Universities’ functioning is involved in this process particularly because of the various requests coming from the society implying the transformation of their internal organization together with the reconsideration of purposes and the way of pursuing them.
From one side the requests coming from the changing economy made the use of knowledge more relevant than curiosity driven research; from the other side the growing relevance of social needs - at specific local level as well as at global level - requires new ways of doing activities together with external stakeholders. Progressively, the universities were invited to accept various way of collaboration with external entities and this process of outreach activities was named “Third Mission”.
- As in other countries, in the Italian system of higher education the Third Mission at the first stage was mostly represented by Technology Transfer activities. Afterwards Public Engagement initiatives progressively acquired space.
This institutionalization process has been made visible by a very recent qualitative research carried out on twelve universities by the authors of this paper together with others colleagues.

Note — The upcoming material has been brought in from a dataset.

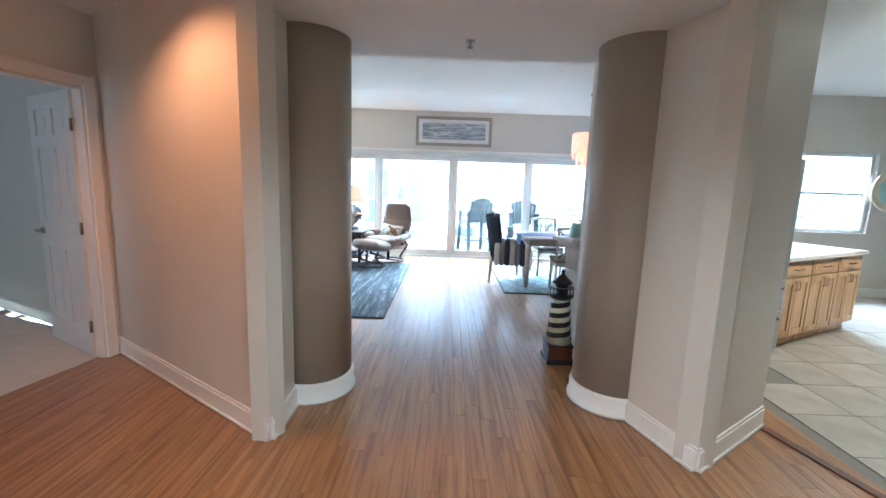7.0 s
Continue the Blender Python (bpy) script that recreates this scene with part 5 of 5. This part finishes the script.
grille("hall_vent", pose(-1.059, 4.75, 2.385, 0, 0, 90), 0.52, 0.16, 7, "white louvred return vent above the door")
grille("ceiling_vent", pose(-0.07, 2.66, FOY - 0.001, 90, 0, 0) @ pose(0, 0, 0, 0, 0, 0), 0.27, 0.16, 5, "white ceiling air vent")
for ly in (4.65, 6.4, 7.85):
    t = thing("downlight", pose(0, ly, HALL), "lit round recessed ceiling light", "downlight", "recessed lights of the hall", "structure")
    b = Build()
    b.lathe([(0.062, -0.003), (0.088, -0.003), (0.085, -0.010), (0.064, -0.008)], TRIM, n=32)
    b.done("ring", t)
    Build().rod((0, 0, -0.0115), (0, 0, -0.0085), 0.062, BULB, n=32).done("lens", t)
for x, y, z, lab in ((0.0, 1.5, 2.861, "tray"), (0.02, 10.13, LOW - 0.006, "beam"), (-1.75, 9.05, HALL, "hall")):
    Build().rod((0, 0, -0.004), (0, 0, 0), 0.032, CHROME, n=20).rod((0, 0, -0.035), (0, 0, -0.004), 0.010, CHROME).rod((0, 0, -0.04), (0, 0, -0.036), 0.02, CHROME, n=16).done("sprinkler", m=pose(x, y, z), label="chrome fire sprinkler head in the ceiling", category="sprinkler")
Build().lathe([(0.06, 0), (0.06, -0.02), (0.045, -0.035)], TRIM).done("smoke_detector", m=pose(2.0, 5.62, 2.33), label="white round smoke detector on the ceiling", category="smoke detector")

# arched curio cabinet
t = thing("curio_cabinet", pose(1.01, 6.96, 0), "cherry curio cabinet with arched top and glass sides", "cabinet")
D, W, HS = 0.44, 0.98, 1.60


def post(x0, x1, y0, y1, z0, z1, name="post"):
    return Build().box(x0, x1, y0, y1, z0, z1, CHERRY).done(name, t, bevel=0.006)


k = Build()
k.box(-D - 0.02, 0, -W / 2 - 0.015, W / 2 + 0.015, 0, 0.10, CHERRY).box(-D - 0.01, 0, -W / 2 - 0.006, W / 2 + 0.006, 0.10, 0.125, CHERRY).box(-D, 0, -W / 2, W / 2, 0.125, 0.18, CHERRY)
k.done("plinth", t, bevel=0.008)
for x0, x1 in ((-D, -D + 0.055), (-0.055, 0)):
    for y in (-W / 2, W / 2 - 0.055):
        post(x0, x1, y, y + 0.055, 0.18, HS)
for y in (-W / 2, W / 2 - 0.03):
    post(-D + 0.055, -0.055, y, y + 0.03, 0.18, 0.25, "rail")
    post(-D + 0.055, -0.055, y, y + 0.03, 0.86, 0.94, "rail")
    post(-D + 0.055, -0.055, y, y + 0.03, HS - 0.08, HS, "rail")
    for z0, z1 in ((0.25, 0.86), (0.94, HS - 0.08)):
        Build().box(-D + 0.055, -0.055, y + 0.012, y + 0.016, z0, z1, GLASS).done("pane", t).visible_shadow = False
for z0, z1 in ((0.18, 0.24), (HS - 0.08, HS)):
    post(-D, -D + 0.03, -W / 2 + 0.055, W / 2 - 0.055, z0, z1, "rail")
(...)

According to our research in all universities Public Engagement embrace quite a number of activities: from cultural programs in peripheral urban areas to environment protection; from didactical activities in jail to special programs for the dissemination of scientific knowledge. In this framework, the concept of ‘Sustainability’ represents one of the more diffused example of Public Engagement activity in the Italian universities: the Milan Polytechnic “Strategic Plan of Sustainability” aims for a personal sustainable and inclusive growth as well as for a sustainable growth of its urban environment through a number of initiatives in peripheral areas. Similarly, the University of Padova is supporting the city administration with a sustainability project, while the University of Roma 3, as well as those of Calabria, Venezia, and Milano-Bicocca are developing cultural activities in their own neighborhoods.
- It is also worth to notice that many of Public Engagement initiatives in the Italian universities are flourishing even if they are not a source of significant economic return. This is just one of the many clues that make the spread of Public Engagement part of the current transformation of universities’ purposes.